Consider all of the foregoing in light of and how they diminish rural America to the cheers of unaffected urban constituencies.
Dare I compare our current politicians to those Roman Emperors "scapegoating" those evil (rural) rednecks that epitomize the "rape" of North America with their ranches, farms, guns, Constitutional beliefs and settlements? Dare I compare the enthusiastic environmentalists and animal rights advocates to those cheering (Roman) Carthaginians as they cheer on the shutdown of farms and ranches and towns and hunting and mining and all the things that support rural Americans and their way-of-life?

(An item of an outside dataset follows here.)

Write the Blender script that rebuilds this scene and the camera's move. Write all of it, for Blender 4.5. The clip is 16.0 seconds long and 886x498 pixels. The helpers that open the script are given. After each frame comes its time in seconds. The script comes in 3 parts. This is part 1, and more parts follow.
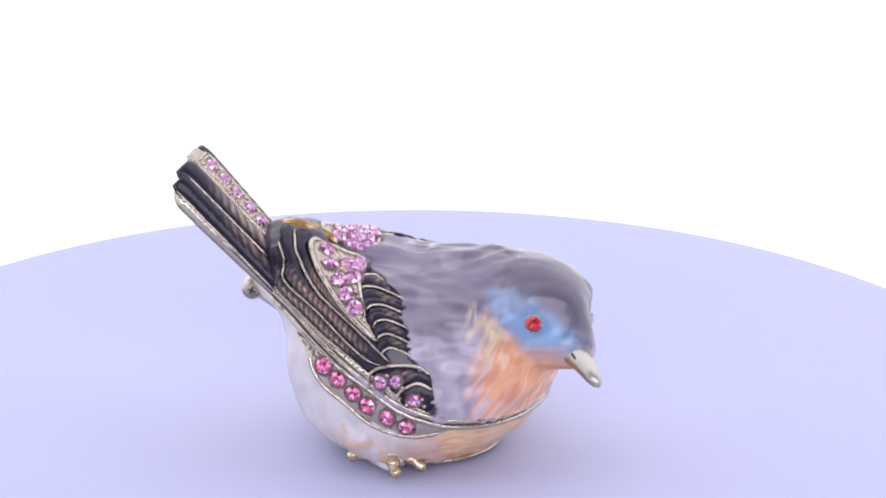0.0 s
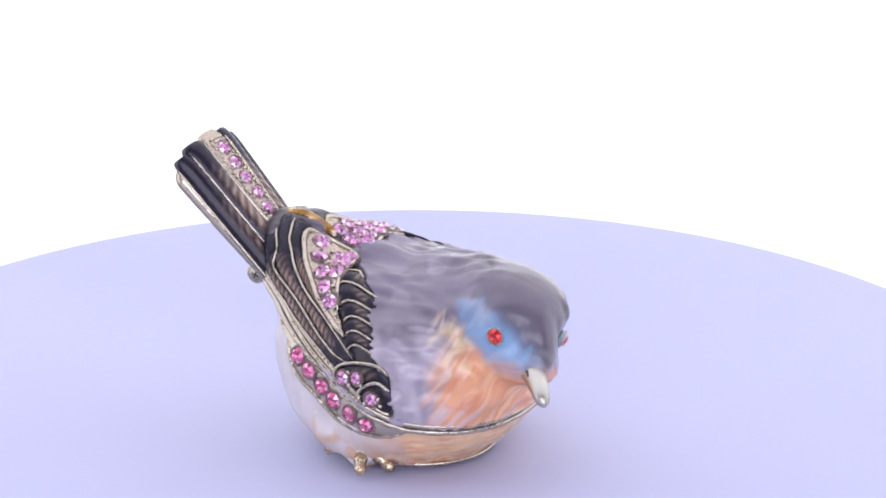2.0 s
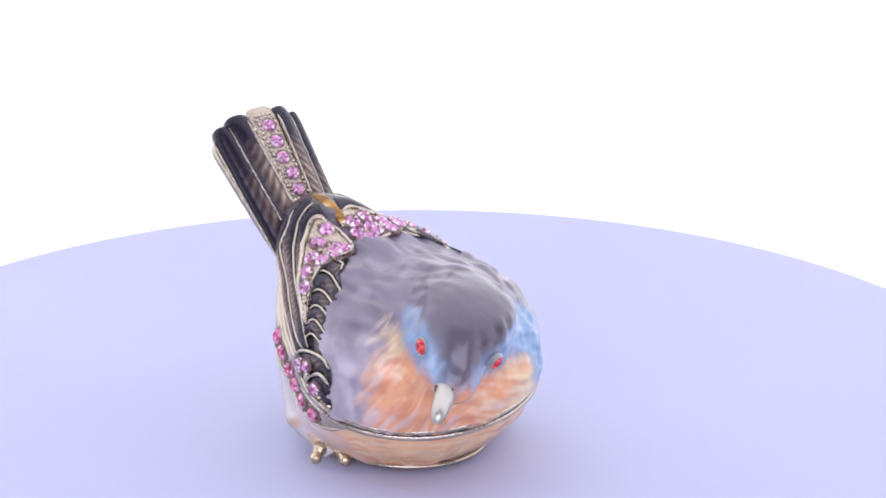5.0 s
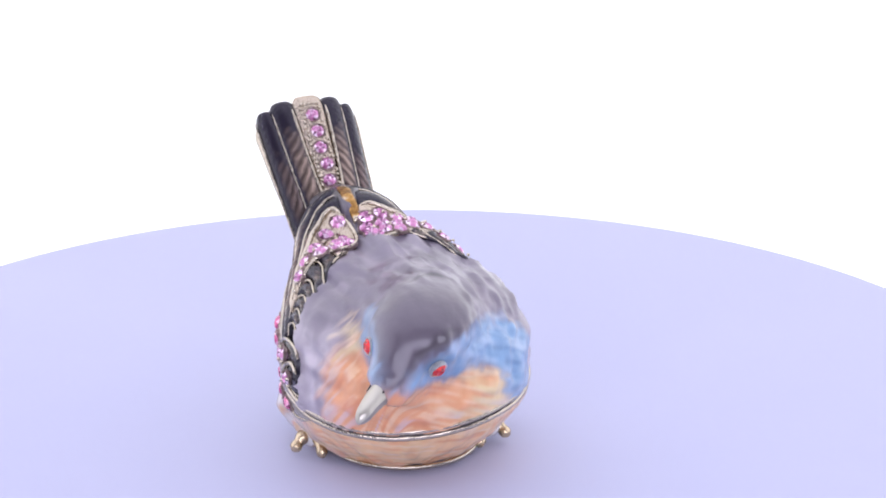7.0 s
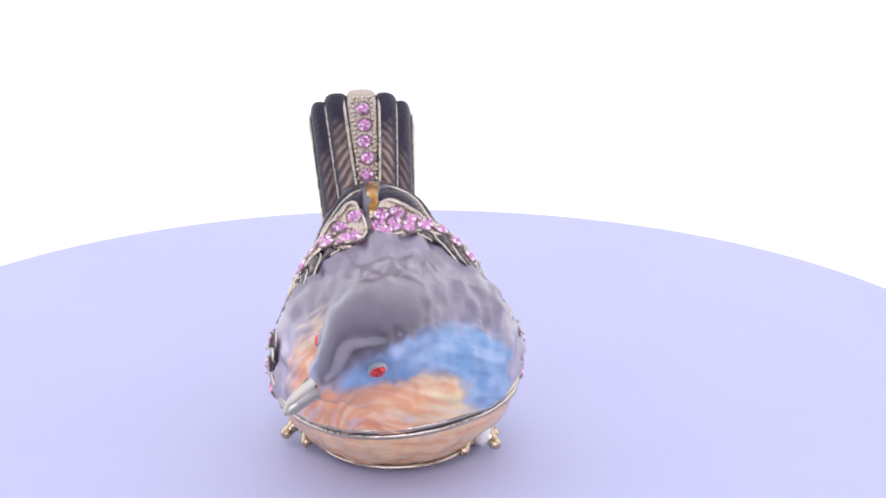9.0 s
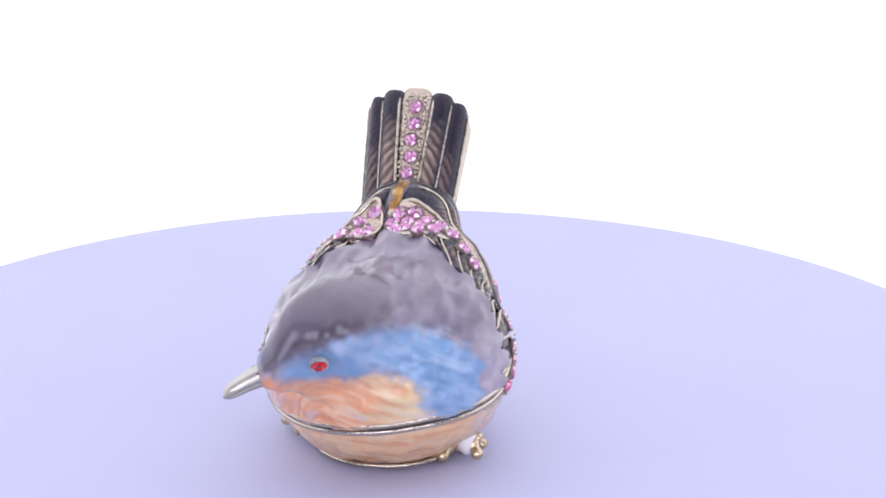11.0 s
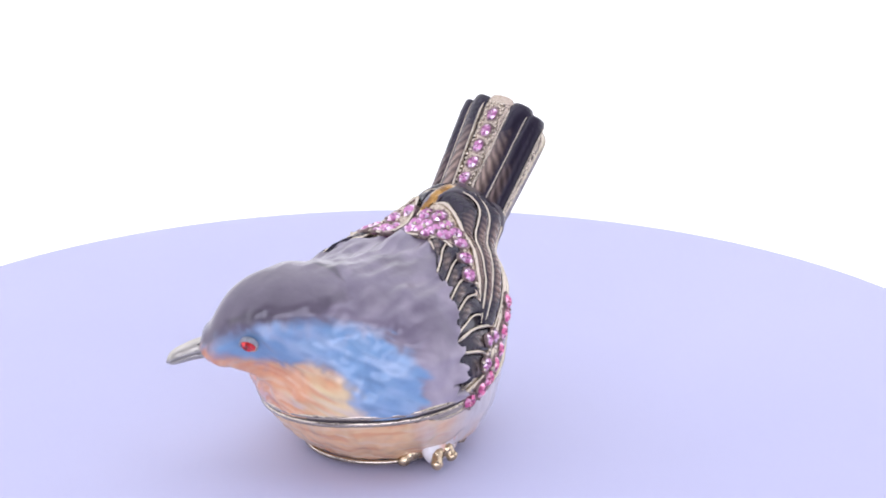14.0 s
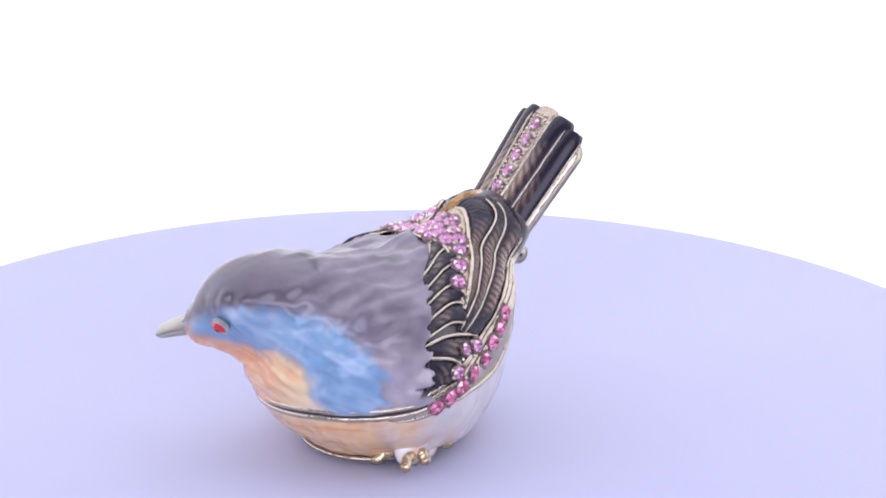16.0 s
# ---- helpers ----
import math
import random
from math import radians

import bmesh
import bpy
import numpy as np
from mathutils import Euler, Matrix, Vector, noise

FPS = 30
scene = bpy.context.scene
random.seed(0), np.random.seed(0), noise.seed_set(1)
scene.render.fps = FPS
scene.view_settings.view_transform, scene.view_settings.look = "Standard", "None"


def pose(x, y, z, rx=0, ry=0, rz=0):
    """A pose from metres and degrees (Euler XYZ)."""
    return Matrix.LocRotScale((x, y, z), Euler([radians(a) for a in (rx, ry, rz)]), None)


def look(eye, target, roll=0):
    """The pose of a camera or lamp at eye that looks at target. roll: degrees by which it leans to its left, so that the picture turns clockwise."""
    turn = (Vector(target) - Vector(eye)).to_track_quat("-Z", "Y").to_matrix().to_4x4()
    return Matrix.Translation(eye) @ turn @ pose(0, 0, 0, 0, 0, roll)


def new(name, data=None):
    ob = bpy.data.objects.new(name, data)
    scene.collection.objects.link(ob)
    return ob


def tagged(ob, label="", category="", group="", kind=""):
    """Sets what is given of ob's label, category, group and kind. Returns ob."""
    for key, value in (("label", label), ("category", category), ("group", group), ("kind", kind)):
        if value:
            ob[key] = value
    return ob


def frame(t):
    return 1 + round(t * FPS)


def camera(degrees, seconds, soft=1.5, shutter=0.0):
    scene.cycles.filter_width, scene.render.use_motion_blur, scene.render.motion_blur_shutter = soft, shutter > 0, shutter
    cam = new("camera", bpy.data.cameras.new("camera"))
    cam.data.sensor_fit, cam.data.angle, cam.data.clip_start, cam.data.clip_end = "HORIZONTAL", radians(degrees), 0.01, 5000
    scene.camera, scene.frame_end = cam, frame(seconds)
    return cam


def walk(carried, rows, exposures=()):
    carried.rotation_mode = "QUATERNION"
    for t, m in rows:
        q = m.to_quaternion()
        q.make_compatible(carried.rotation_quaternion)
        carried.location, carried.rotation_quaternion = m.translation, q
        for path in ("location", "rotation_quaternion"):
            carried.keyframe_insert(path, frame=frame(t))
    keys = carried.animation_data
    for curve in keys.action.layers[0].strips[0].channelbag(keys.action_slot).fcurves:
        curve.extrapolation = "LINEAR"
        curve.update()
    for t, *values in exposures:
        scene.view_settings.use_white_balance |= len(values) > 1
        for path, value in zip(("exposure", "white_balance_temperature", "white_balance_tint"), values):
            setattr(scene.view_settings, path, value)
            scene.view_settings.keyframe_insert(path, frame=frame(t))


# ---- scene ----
# The camera stands still on a tripod before a slowly turning display platter.
cam = camera(15.32, 16.0, soft=1.9)
EYE = (0.0, -0.5174, 0.2250)
YAW, PITCH, ROLL = -0.01349, -0.3542, -0.187
AHEAD = (-math.sin(YAW) * math.cos(PITCH), math.cos(YAW) * math.cos(PITCH), math.sin(PITCH))
STAND = look(EYE, tuple(e + a for e, a in zip(EYE, AHEAD)), ROLL)
walk(cam, [(0.0, STAND), (16.0, STAND)])

# ---- light: a white tent with added glow, a wide soft fill lamp added over the camera, a dim room in front ----
GLOW = (0.78, 0.77, 1.0)
world = bpy.data.worlds.new("room")
scene.world = world
world.use_nodes = True
world.node_tree.nodes["Background"].inputs[0].default_value = (0.78, 0.77, 1.0, 1)
world.node_tree.nodes["Background"].inputs[1].default_value = 0.28
scene.view_settings.exposure = 0.0


def soft_lamp(name, x, y, z, sx, sy, watts, target):
    lamp = bpy.data.lights.new(name, "AREA")
    lamp.shape, lamp.size, lamp.size_y, lamp.energy, lamp.color = "RECTANGLE", sx, sy, watts, (0.80, 0.79, 1.0)
    ob = new(name, lamp)
    ob.matrix_world = look((x, y, z), target)
    return ob


# unseen fill, added to brighten the bowl's front and thin the shadow before it
soft_lamp("front_fill", 0.0, -0.80, 0.32, 1.30, 0.45, 7.1, (0, 0, 0.0))


# ---- materials ----
def nodes_of(name):
    m = bpy.data.materials.new(name)
    m.use_nodes = True
    t = m.node_tree
    return m, t, t.nodes["Principled BSDF"]


def add(t, kind, **values):
    n = t.nodes.new(kind)
    for k, v in values.items():
        n.inputs[k].default_value = v
    return n


def ramp(t, source, stops):
    r = t.nodes.new("ShaderNodeValToRGB")
    while len(r.color_ramp.elements) < len(stops):
        r.color_ramp.elements.new(0.5)
    for e, (p, c) in zip(r.color_ramp.elements, stops):
        e.position, e.color = p, (*c, 1)
    t.links.new(source, r.inputs[0])
    return r


def coords(t):
    return t.nodes.new("ShaderNodeTexCoord").outputs["Object"]


def noise_node(t, scale, detail=4.0, source=None):
    n = add(t, "ShaderNodeTexNoise", Scale=scale, Detail=detail)
    t.links.new(source or coords(t), n.inputs["Vector"])
    return n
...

Last but certainly not least, I can't compare the impoverished rural families and communities to those martyrs in the amphitheater 1800 years ago because they are not being destroyed simply due to their profession of belief but rather because they are in the rural place at this time like Cambodian schoolteachers were in 1976 or Chinese farmers were in 1955. Further, they are not suffering a horrible death "in the middle" of the amphitheater but rather they are suffering a slow death of a thousand cuts out of sight and out of mind.
It was that name of that one martyr, "Rusticus", that seemed a link. A Carthaginian man named Rusticus and present-day American "rustics" (country persons, per the dictionary) have more in common over the span of 18 centuries and a great Ocean than one might have ever imagined.